==== Supplied material
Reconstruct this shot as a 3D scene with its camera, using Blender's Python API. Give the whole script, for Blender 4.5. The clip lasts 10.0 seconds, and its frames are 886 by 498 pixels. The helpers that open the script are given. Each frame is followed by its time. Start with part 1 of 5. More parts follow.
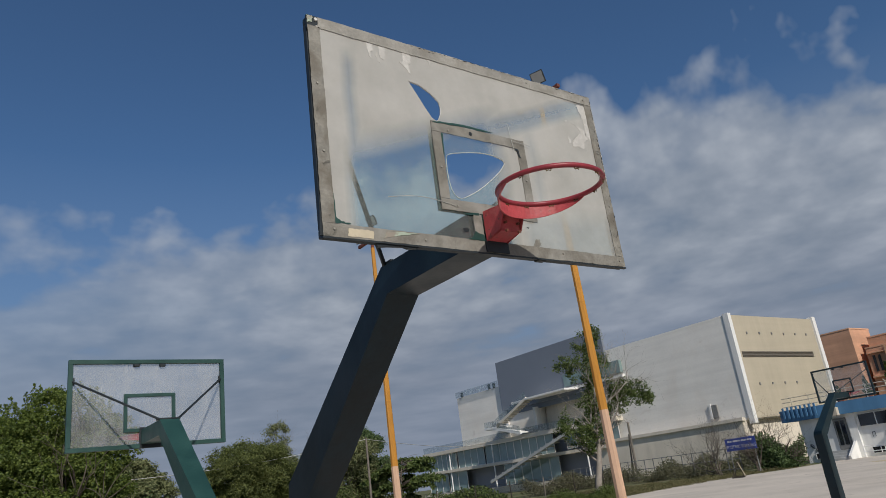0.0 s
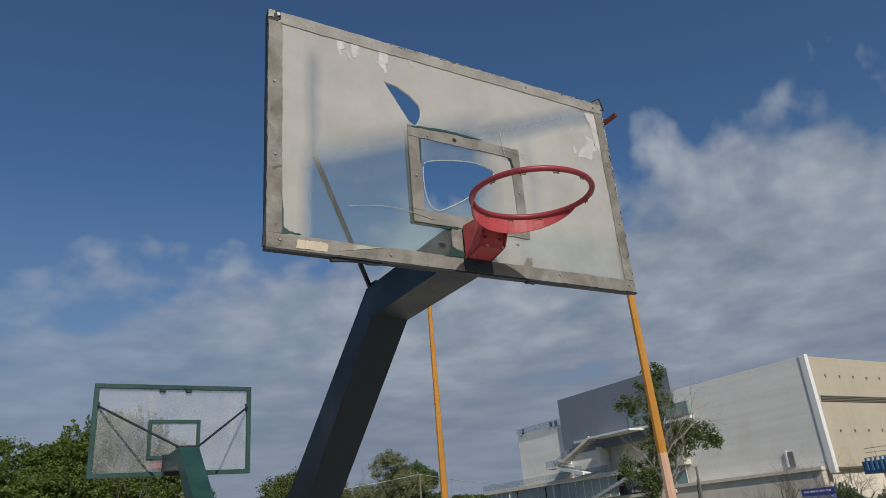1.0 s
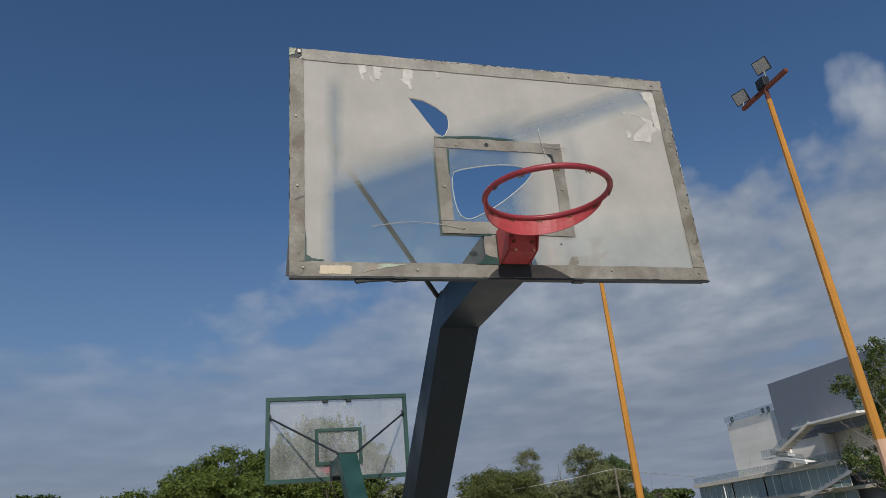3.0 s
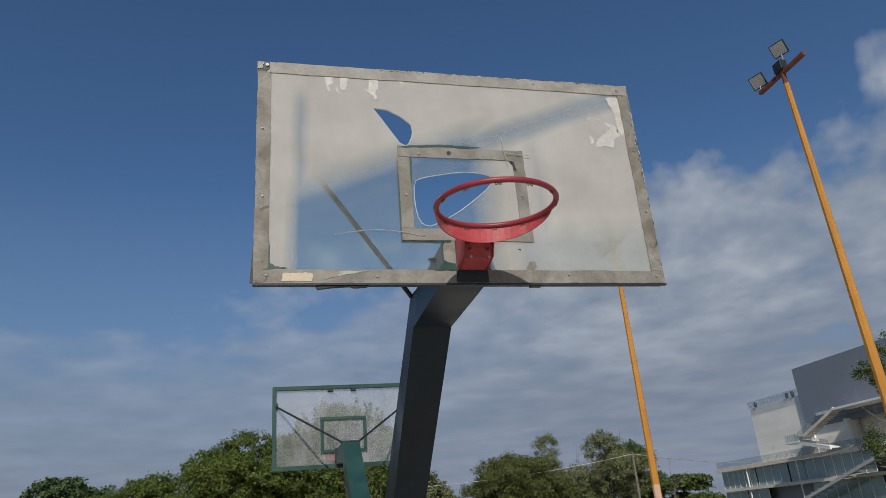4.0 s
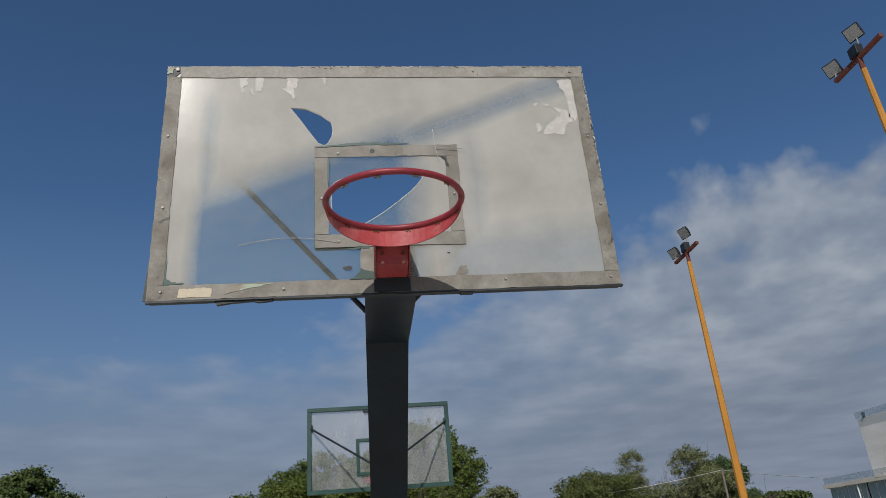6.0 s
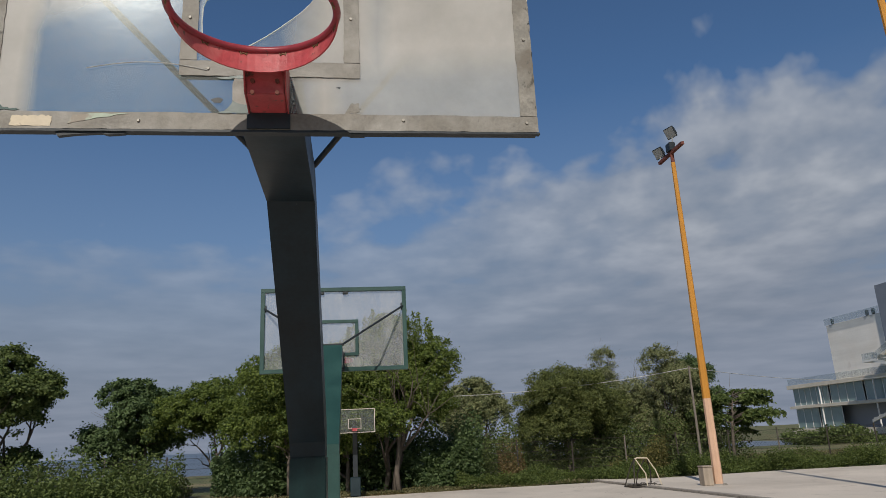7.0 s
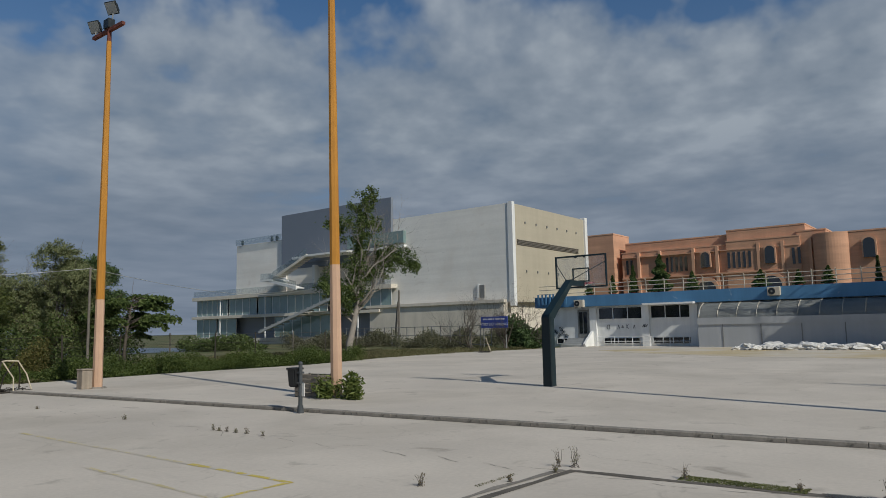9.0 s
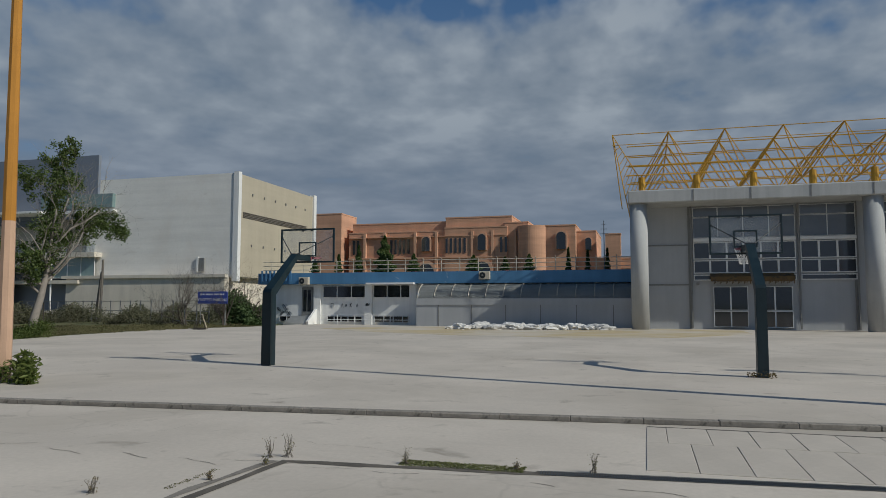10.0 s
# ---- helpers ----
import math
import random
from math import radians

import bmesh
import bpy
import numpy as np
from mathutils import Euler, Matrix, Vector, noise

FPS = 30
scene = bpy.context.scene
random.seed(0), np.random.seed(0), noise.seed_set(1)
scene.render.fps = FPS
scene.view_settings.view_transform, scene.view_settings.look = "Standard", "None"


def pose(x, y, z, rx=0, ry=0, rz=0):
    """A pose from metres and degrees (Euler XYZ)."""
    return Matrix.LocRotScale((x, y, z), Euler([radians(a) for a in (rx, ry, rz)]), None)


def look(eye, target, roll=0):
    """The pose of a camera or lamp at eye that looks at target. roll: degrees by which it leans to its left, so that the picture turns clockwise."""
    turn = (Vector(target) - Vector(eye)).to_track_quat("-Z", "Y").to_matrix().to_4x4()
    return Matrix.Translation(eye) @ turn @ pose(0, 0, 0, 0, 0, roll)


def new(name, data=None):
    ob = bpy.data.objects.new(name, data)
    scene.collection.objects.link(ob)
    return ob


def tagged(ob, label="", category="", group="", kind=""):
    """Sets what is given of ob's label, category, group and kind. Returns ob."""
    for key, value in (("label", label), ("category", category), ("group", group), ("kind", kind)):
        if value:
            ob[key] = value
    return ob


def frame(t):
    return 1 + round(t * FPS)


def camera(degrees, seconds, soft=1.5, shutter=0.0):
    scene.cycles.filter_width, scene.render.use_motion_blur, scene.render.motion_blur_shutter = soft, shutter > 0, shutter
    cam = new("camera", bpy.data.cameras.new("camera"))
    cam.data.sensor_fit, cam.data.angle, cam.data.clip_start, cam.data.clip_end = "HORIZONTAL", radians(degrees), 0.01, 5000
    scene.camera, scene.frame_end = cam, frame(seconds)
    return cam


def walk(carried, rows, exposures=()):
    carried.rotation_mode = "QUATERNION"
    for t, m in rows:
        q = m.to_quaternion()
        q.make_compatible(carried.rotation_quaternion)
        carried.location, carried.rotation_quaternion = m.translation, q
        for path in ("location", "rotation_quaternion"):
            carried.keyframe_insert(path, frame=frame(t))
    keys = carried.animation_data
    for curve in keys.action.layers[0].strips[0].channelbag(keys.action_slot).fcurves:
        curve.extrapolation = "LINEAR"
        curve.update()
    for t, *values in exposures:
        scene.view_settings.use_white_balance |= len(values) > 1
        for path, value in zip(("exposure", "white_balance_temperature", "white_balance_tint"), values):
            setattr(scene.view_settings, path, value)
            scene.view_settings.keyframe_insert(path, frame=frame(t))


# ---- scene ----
========
Which lines contain "path"? Show each of them.

        for path in ("location", "rotation_quaternion"):
            carried.keyframe_insert(path, frame=frame(t))
        for path, value in zip(("exposure", "white_balance_temperature", "white_balance_tint"), values):
            setattr(scene.view_settings, path, value)
            scene.view_settings.keyframe_insert(path, frame=frame(t))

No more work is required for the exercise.